Animation scripts:
+-------+

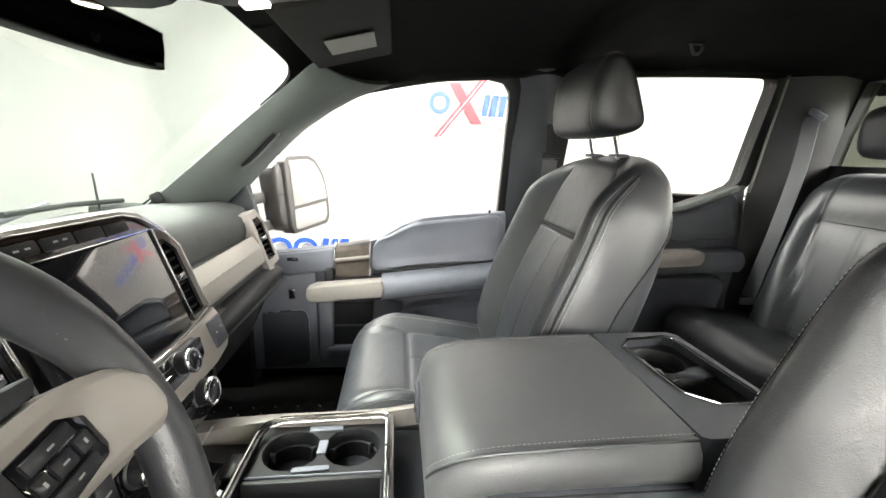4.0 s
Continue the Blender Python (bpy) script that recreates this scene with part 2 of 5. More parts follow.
def tube(path, radius, sides=10, closed=False, flat=1.0, up=(0, 0, 1), bm=None):
    """A round or flattened tube along a path; radius may be a list."""
    path = [Vector(q) for q in path]
    n = len(path)
    loops = []
    up = Vector(up)
    for i, p in enumerate(path):
        if closed:
            d = path[(i + 1) % n] - path[i - 1]
        else:
            d = path[min(i + 1, n - 1)] - path[max(i - 1, 0)]
        d.normalize()
        a = d.cross(up)
        if a.length < 1e-4:
            a = d.cross(Vector((1, 0, 0)))
        a.normalize()
        b = a.cross(d)
        r = radius[i] if isinstance(radius, (list, tuple)) else radius
        loops.append([p + a * (r * math.cos(t)) + b * (r * flat * math.sin(t)) for t in [2 * math.pi * k / sides for k in range(sides)]])
    if closed:
        loops.append(loops[0])
    return loft(loops, True, not closed, bm) if not closed else weld(loft(loops, True, False), bm)


def weld(own, bm=None):
    bmesh.ops.remove_doubles(own, verts=own.verts, dist=1e-6)
    return merge(bm, own)


def disc(c, axis, r, depth, bevel=0.0, sides=28, bm=None, r2=None):
    """A round plate or knob from c along axis."""
    own = bmesh.new()
    bmesh.ops.create_cone(own, cap_ends=True, segments=sides, radius1=r, radius2=r if r2 is None else r2, depth=depth)
    bmesh.ops.translate(own, vec=(0, 0, depth / 2), verts=own.verts)
    if bevel:
        rim = [e for e in own.edges if abs(e.verts[0].co.z - e.verts[1].co.z) < 1e-6]
        bmesh.ops.bevel(own, geom=rim, offset=bevel, segments=2, affect="EDGES", profile=0.5)
    q = Vector(axis).to_track_quat("Z", "Y").to_matrix().to_4x4()
    bmesh.ops.transform(own, matrix=Matrix.Translation(c) @ q, verts=own.verts)
    return merge(bm, own)


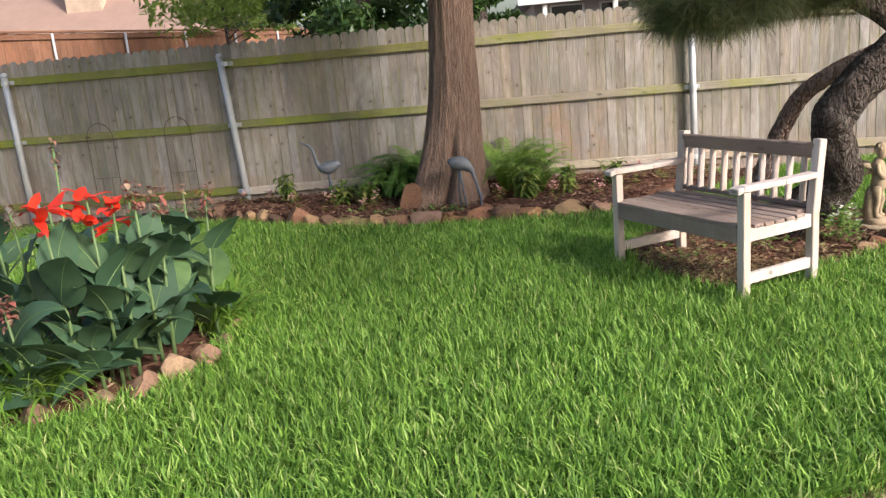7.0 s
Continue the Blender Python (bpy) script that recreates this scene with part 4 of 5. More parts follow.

+-------+

DIRECTION = Write the listing out a second time exactly, dropping all images.

SOLUTION FOR THIS PROBLEM =
4.0 s
Continue the Blender Python (bpy) script that recreates this scene with part 2 of 5. More parts follow.
def tube(path, radius, sides=10, closed=False, flat=1.0, up=(0, 0, 1), bm=None):
    """A round or flattened tube along a path; radius may be a list."""
    path = [Vector(q) for q in path]
    n = len(path)
    loops = []
    up = Vector(up)
    for i, p in enumerate(path):
        if closed:
            d = path[(i + 1) % n] - path[i - 1]
        else:
            d = path[min(i + 1, n - 1)] - path[max(i - 1, 0)]
        d.normalize()
        a = d.cross(up)
        if a.length < 1e-4:
            a = d.cross(Vector((1, 0, 0)))
        a.normalize()
        b = a.cross(d)
        r = radius[i] if isinstance(radius, (list, tuple)) else radius
        loops.append([p + a * (r * math.cos(t)) + b * (r * flat * math.sin(t)) for t in [2 * math.pi * k / sides for k in range(sides)]])
    if closed:
        loops.append(loops[0])
    return loft(loops, True, not closed, bm) if not closed else weld(loft(loops, True, False), bm)


def weld(own, bm=None):
    bmesh.ops.remove_doubles(own, verts=own.verts, dist=1e-6)
    return merge(bm, own)


def disc(c, axis, r, depth, bevel=0.0, sides=28, bm=None, r2=None):
    """A round plate or knob from c along axis."""
    own = bmesh.new()
    bmesh.ops.create_cone(own, cap_ends=True, segments=sides, radius1=r, radius2=r if r2 is None else r2, depth=depth)
    bmesh.ops.translate(own, vec=(0, 0, depth / 2), verts=own.verts)
    if bevel:
        rim = [e for e in own.edges if abs(e.verts[0].co.z - e.verts[1].co.z) < 1e-6]
        bmesh.ops.bevel(own, geom=rim, offset=bevel, segments=2, affect="EDGES", profile=0.5)
    q = Vector(axis).to_track_quat("Z", "Y").to_matrix().to_4x4()
    bmesh.ops.transform(own, matrix=Matrix.Translation(c) @ q, verts=own.verts)
    return merge(bm, own)


7.0 s
Continue the Blender Python (bpy) script that recreates this scene with part 4 of 5. More parts follow.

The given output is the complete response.